-- WRITTEN REQUEST --
Transcribe, exactly as they appear, the line that contains "import bmesh", the line that contains "for t, *values", and every line in between, and nothing else.

-- PROVIDED MATERIAL --
>>>>>
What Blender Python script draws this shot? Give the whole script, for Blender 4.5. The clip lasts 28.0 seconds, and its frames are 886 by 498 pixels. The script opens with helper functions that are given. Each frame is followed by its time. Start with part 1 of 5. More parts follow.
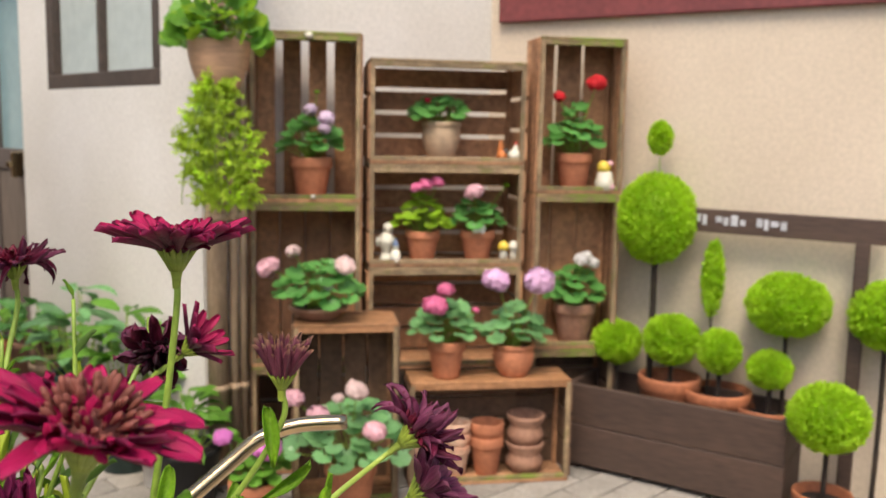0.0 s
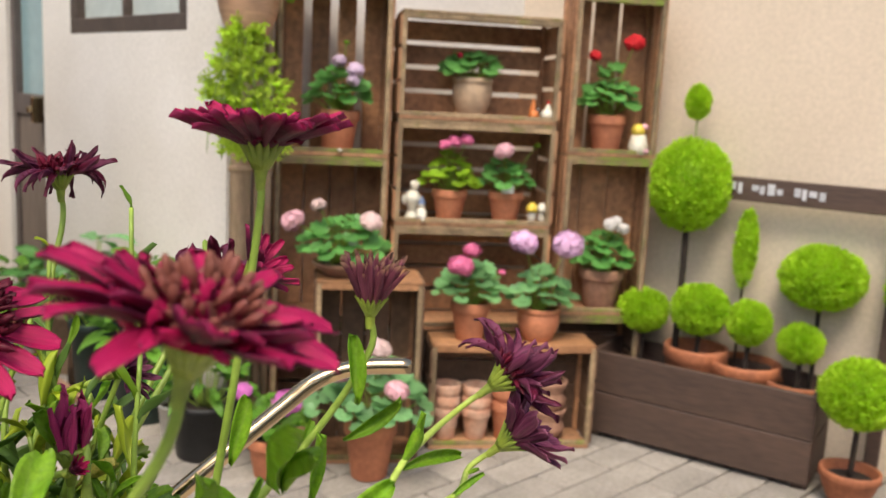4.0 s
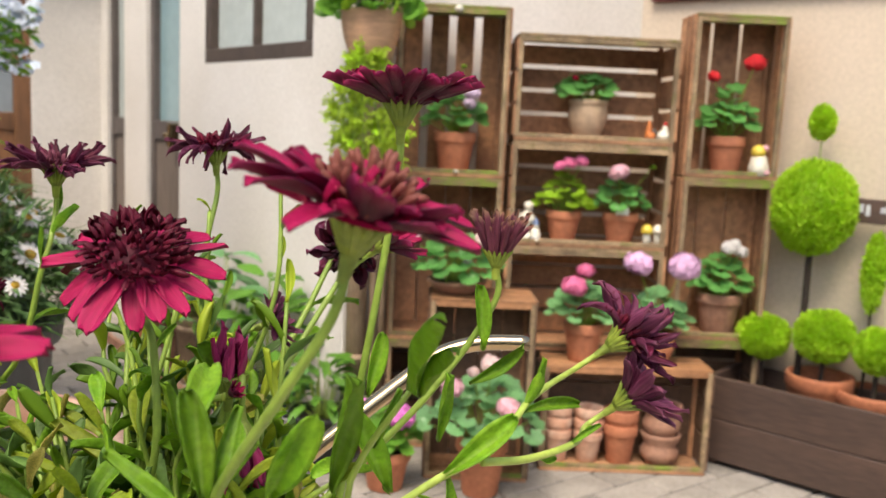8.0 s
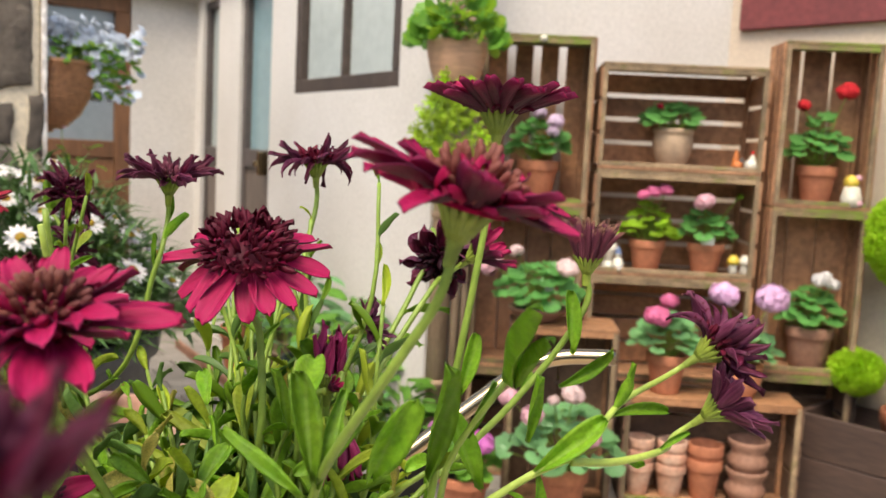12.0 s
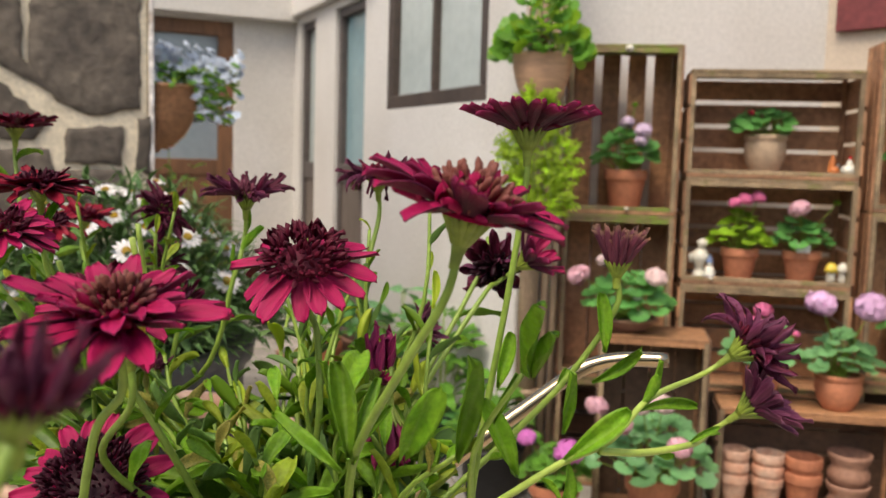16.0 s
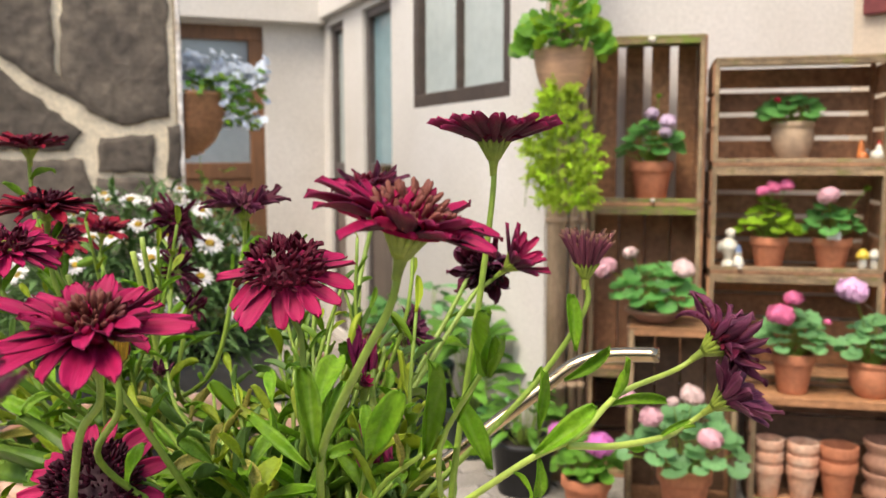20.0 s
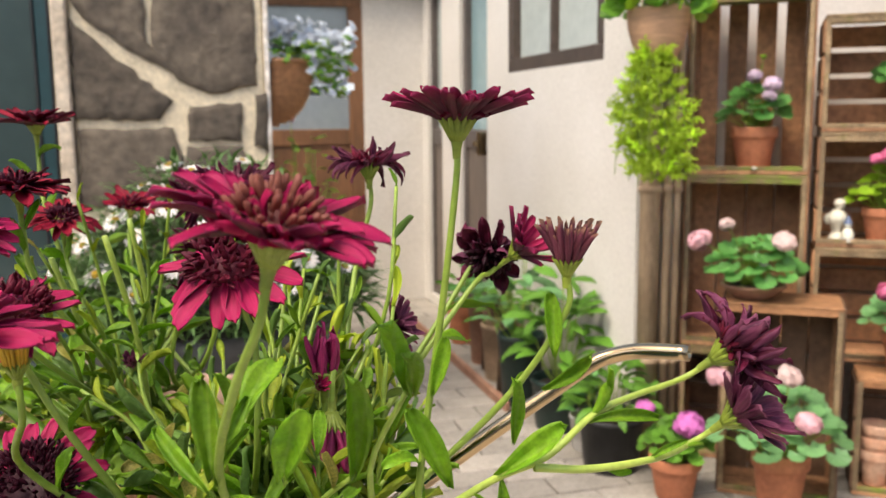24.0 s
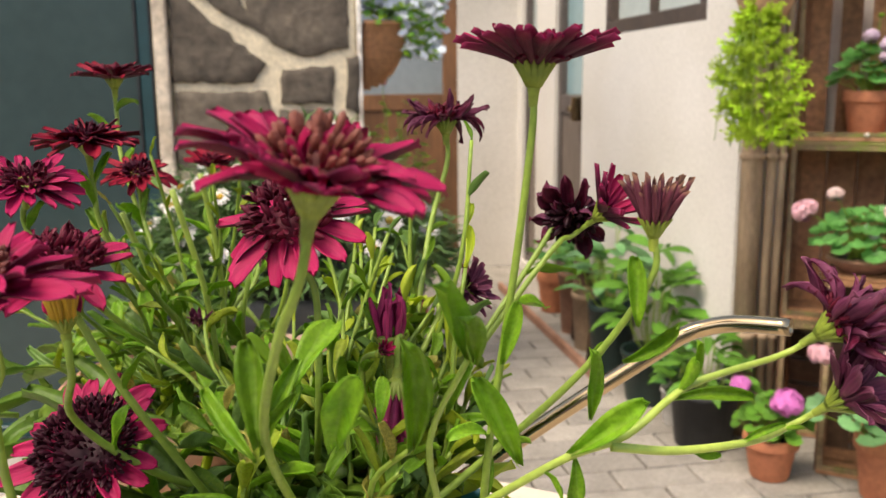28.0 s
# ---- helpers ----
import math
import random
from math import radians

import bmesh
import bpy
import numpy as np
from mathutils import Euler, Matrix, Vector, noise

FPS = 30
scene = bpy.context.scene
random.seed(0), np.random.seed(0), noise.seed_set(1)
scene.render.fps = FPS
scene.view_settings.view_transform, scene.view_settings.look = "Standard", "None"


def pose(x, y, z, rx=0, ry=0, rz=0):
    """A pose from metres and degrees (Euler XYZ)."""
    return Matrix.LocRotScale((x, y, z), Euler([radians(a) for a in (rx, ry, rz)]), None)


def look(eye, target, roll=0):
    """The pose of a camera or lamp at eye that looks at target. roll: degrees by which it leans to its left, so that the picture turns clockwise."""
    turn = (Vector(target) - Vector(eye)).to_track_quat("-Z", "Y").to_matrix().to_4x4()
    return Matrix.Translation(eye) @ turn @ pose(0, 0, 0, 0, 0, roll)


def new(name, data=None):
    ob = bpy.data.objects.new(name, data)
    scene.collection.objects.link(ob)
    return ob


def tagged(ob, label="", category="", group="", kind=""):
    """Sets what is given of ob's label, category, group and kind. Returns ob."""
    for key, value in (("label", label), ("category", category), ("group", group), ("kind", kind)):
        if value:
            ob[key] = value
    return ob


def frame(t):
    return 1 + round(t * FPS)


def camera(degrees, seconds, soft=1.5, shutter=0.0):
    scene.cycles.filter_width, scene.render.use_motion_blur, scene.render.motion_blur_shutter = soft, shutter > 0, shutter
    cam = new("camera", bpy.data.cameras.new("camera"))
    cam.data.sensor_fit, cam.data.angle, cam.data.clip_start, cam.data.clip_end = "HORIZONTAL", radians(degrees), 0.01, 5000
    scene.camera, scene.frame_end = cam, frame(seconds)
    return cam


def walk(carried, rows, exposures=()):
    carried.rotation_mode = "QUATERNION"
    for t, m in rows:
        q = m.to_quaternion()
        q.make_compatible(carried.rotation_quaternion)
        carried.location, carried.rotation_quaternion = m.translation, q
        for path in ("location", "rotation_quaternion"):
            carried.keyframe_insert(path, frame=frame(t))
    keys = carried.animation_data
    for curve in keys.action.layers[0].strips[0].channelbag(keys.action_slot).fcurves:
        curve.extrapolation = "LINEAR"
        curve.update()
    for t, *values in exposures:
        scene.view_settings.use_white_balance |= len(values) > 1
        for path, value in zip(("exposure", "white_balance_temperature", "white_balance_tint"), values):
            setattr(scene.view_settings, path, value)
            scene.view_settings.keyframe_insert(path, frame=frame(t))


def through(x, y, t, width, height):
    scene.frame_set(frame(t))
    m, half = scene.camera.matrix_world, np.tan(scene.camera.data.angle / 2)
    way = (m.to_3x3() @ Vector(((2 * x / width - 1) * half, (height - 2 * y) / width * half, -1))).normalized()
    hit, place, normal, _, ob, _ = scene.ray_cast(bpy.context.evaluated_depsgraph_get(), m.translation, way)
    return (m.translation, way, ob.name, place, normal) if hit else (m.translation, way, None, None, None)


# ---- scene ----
cam = camera(53.0, 28.0, soft=1.5)
PATH = [
    (0, (-0.2568, -0.2038, 1.2694), (-0.0946, 0.7738, 1.1352), 1.15),
    (0.5, (-0.2653, -0.2035, 1.2622), (-0.1055, 0.7739, 1.1243), 1.58),
    (1, (-0.2742, -0.1861, 1.2517), (-0.1166, 0.7906, 1.1065), 1.90),
    (1.5, (-0.2825, -0.1693, 1.2494), (-0.1250, 0.8066, 1.0984), 2.20),
    (2, (-0.2918, -0.1561, 1.2438), (-0.1331, 0.8190, 1.0887), 2.48),
    (2.5, (-0.2954, -0.1476, 1.2388), (-0.1358, 0.8267, 1.0799), 2.79),
    (4.5, (-0.3010, -0.1298, 1.2233), (-0.1595, 0.8451, 1.0513), 3.02),
    (5, (-0.3032, -0.1413, 1.2183), (-0.1790, 0.8361, 1.0468), 2.75),
    (5.5, (-0.3048, -0.1546, 1.2172), (-0.1980, 0.8248, 1.0455), 2.61),
    (6, (-0.3083, -0.1441, 1.2106), (-0.2176, 0.8370, 1.0393), 2.57),
    (6.5, (-0.3072, -0.1590, 1.2045), (-0.2358, 0.8242, 1.0364), 2.78),
    (7, (-0.3070, -0.1607, 1.1994), (-0.2516, 0.8248, 1.0393), 2.61),
    (7.5, (-0.3078, -0.1621, 1.1972), (-0.2670, 0.8257, 1.0465), 2.69),
    (8, (-0.3086, -0.1733, 1.1928), (-0.2843, 0.8163, 1.0510), 2.69),
    (8.5, (-0.3076, -0.1725, 1.1887), (-0.2969, 0.8181, 1.0528), 2.74),
    (9, (-0.3101, -0.1794, 1.1869), (-0.3106, 0.8121, 1.0566), 2.99),
    (9.5, (-0.3088, -0.1792, 1.1817), (-0.3200, 0.8128, 1.0561), 2.96),
    (10, (-0.3082, -0.1848, 1.1792), (-0.3316, 0.8075, 1.0576), 3.01),
    (10.5, (-0.3162, -0.1815, 1.1795), (-0.3493, 0.8110, 1.0617), 3.00),
    (11, (-0.3149, -0.1819, 1.1799), (-0.3589, 0.8103, 1.0634), 3.02),
    (11.5, (-0.3171, -0.1782, 1.1780), (-0.3706, 0.8139, 1.0644), 2.92),
    (12, (-0.3154, -0.1937, 1.1801), (-0.3820, 0.7978, 1.0688), 2.88),
    (12.5, (-0.3146, -0.1988, 1.1774), (-0.3950, 0.7920, 1.0687), 2.81),
    (13, (-0.3185, -0.2035, 1.1776), (-0.4114, 0.7860, 1.0669), 3.14),
    (13.5, (-0.3266, -0.1956, 1.1727), (-0.4316, 0.7927, 1.0621), 3.17),
    (15.5, (-0.2818, -0.2243, 1.1758), (-0.4504, 0.7554, 1.0682), 2.31),
    (16, (-0.2755, -0.2373, 1.1838), (-0.4521, 0.7416, 1.0812), 1.64),
    (16.5, (-0.2504, -0.2439, 1.1981), (-0.4309, 0.7347, 1.0993), 0.88),
    (17, (-0.2436, -0.2447, 1.2020), (-0.4258, 0.7340, 1.1070), 0.46),
    (17.5, (-0.2393, -0.2423, 1.2060), (-0.4267, 0.7354, 1.1118), 0.15),
    (18, (-0.2371, -0.2463, 1.2087), (-0.4309, 0.7301, 1.1139), -0.19),
    (18.5, (-0.2295, -0.2484, 1.2074), (-0.4314, 0.7260, 1.1089), -0.47),
    (19, (-0.2234, -0.2554, 1.2045), (-0.4327, 0.7170, 1.1014), -0.56),
    (19.5, (-0.2327, -0.2413, 1.1985), (-0.4453, 0.7302, 1.0936), -0.25),
    (20, (-0.2301, -0.2556, 1.1948), (-0.4494, 0.7140, 1.0860), -0.18),
    (20.5, (-0.2340, -0.2470, 1.1924), (-0.4610, 0.7205, 1.0812), 0.16),
    (22.5, (-0.1828, -0.2459, 1.1914), (-0.4479, 0.7119, 1.0797), 0.13),
    (23, (-0.1549, -0.2062, 1.1935), (-0.4417, 0.7439, 1.0706), -0.22),
    (23.5, (-0.1532, -0.1931, 1.1958), (-0.4660, 0.7472, 1.0612), -0.40),
    (24, (-0.1623, -0.1690, 1.2027), (-0.5003, 0.7605, 1.0554), -0.57),
    (24.5, (-0.1687, -0.1533, 1.2076), (-0.5301, 0.7657, 1.0500), -0.66),
    (25, (-0.1567, -0.1503, 1.1971), (-0.5422, 0.7581, 1.0354), -0.87),
    (25.5, (-0.1576, -0.1344, 1.2037), (-0.5600, 0.7653, 1.0341), -0.83),
    (26, (-0.1651, -0.1346, 1.2026), (-0.5811, 0.7582, 1.0299), -0.79),
    (26.5, (-0.1511, -0.1408, 1.1890), (-0.5783, 0.7463, 1.0145), -0.86),
    (27, (-0.1694, -0.1314, 1.1923), (-0.5970, 0.7548, 1.0139), -0.60),
    (27.5, (-0.1654, -0.1361, 1.1932), (-0.5956, 0.7485, 1.0132), -0.60),
    (28, (-0.1658, -0.1298, 1.1913), (-0.5978, 0.7535, 1.0089), -0.55),
]
walk(cam, [(t, look(eye, target, roll)) for t, eye, target, roll in PATH], [(0, 0.95, 7000, 10), (5, 1.00, 7000, 10), (9, 1.12, 7000, 10), (12, 1.10, 7000, 10), (13, 1.14, 7000, 10), (15.5, 0.84, 7000, 10), (17, 0.78, 7000, 10), (18, 1.08, 7000, 10), (20.5, 1.14, 7000, 10), (24, 1.18, 7180, 10), (26, 1.23, 7260, 10), (28, 1.14, 7320, 10)])
cam.data.dof.use_dof = True
cam.data.dof.focus_distance = 0.52
cam.data.dof.aperture_fstop = 14.0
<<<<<
-- REPLY --
import bmesh
import bpy
import numpy as np
from mathutils import Euler, Matrix, Vector, noise

FPS = 30
scene = bpy.context.scene
random.seed(0), np.random.seed(0), noise.seed_set(1)
scene.render.fps = FPS
scene.view_settings.view_transform, scene.view_settings.look = "Standard", "None"


def pose(x, y, z, rx=0, ry=0, rz=0):
    """A pose from metres and degrees (Euler XYZ)."""
    return Matrix.LocRotScale((x, y, z), Euler([radians(a) for a in (rx, ry, rz)]), None)


def look(eye, target, roll=0):
    """The pose of a camera or lamp at eye that looks at target. roll: degrees by which it leans to its left, so that the picture turns clockwise."""
    turn = (Vector(target) - Vector(eye)).to_track_quat("-Z", "Y").to_matrix().to_4x4()
    return Matrix.Translation(eye) @ turn @ pose(0, 0, 0, 0, 0, roll)


def new(name, data=None):
    ob = bpy.data.objects.new(name, data)
    scene.collection.objects.link(ob)
    return ob


def tagged(ob, label="", category="", group="", kind=""):
    """Sets what is given of ob's label, category, group and kind. Returns ob."""
    for key, value in (("label", label), ("category", category), ("group", group), ("kind", kind)):
        if value:
            ob[key] = value
    return ob


def frame(t):
    return 1 + round(t * FPS)


def camera(degrees, seconds, soft=1.5, shutter=0.0):
    scene.cycles.filter_width, scene.render.use_motion_blur, scene.render.motion_blur_shutter = soft, shutter > 0, shutter
    cam = new("camera", bpy.data.cameras.new("camera"))
    cam.data.sensor_fit, cam.data.angle, cam.data.clip_start, cam.data.clip_end = "HORIZONTAL", radians(degrees), 0.01, 5000
    scene.camera, scene.frame_end = cam, frame(seconds)
    return cam


def walk(carried, rows, exposures=()):
    carried.rotation_mode = "QUATERNION"
    for t, m in rows:
        q = m.to_quaternion()
        q.make_compatible(carried.rotation_quaternion)
        carried.location, carried.rotation_quaternion = m.translation, q
        for path in ("location", "rotation_quaternion"):
            carried.keyframe_insert(path, frame=frame(t))
    keys = carried.animation_data
    for curve in keys.action.layers[0].strips[0].channelbag(keys.action_slot).fcurves:
        curve.extrapolation = "LINEAR"
        curve.update()
    for t, *values in exposures:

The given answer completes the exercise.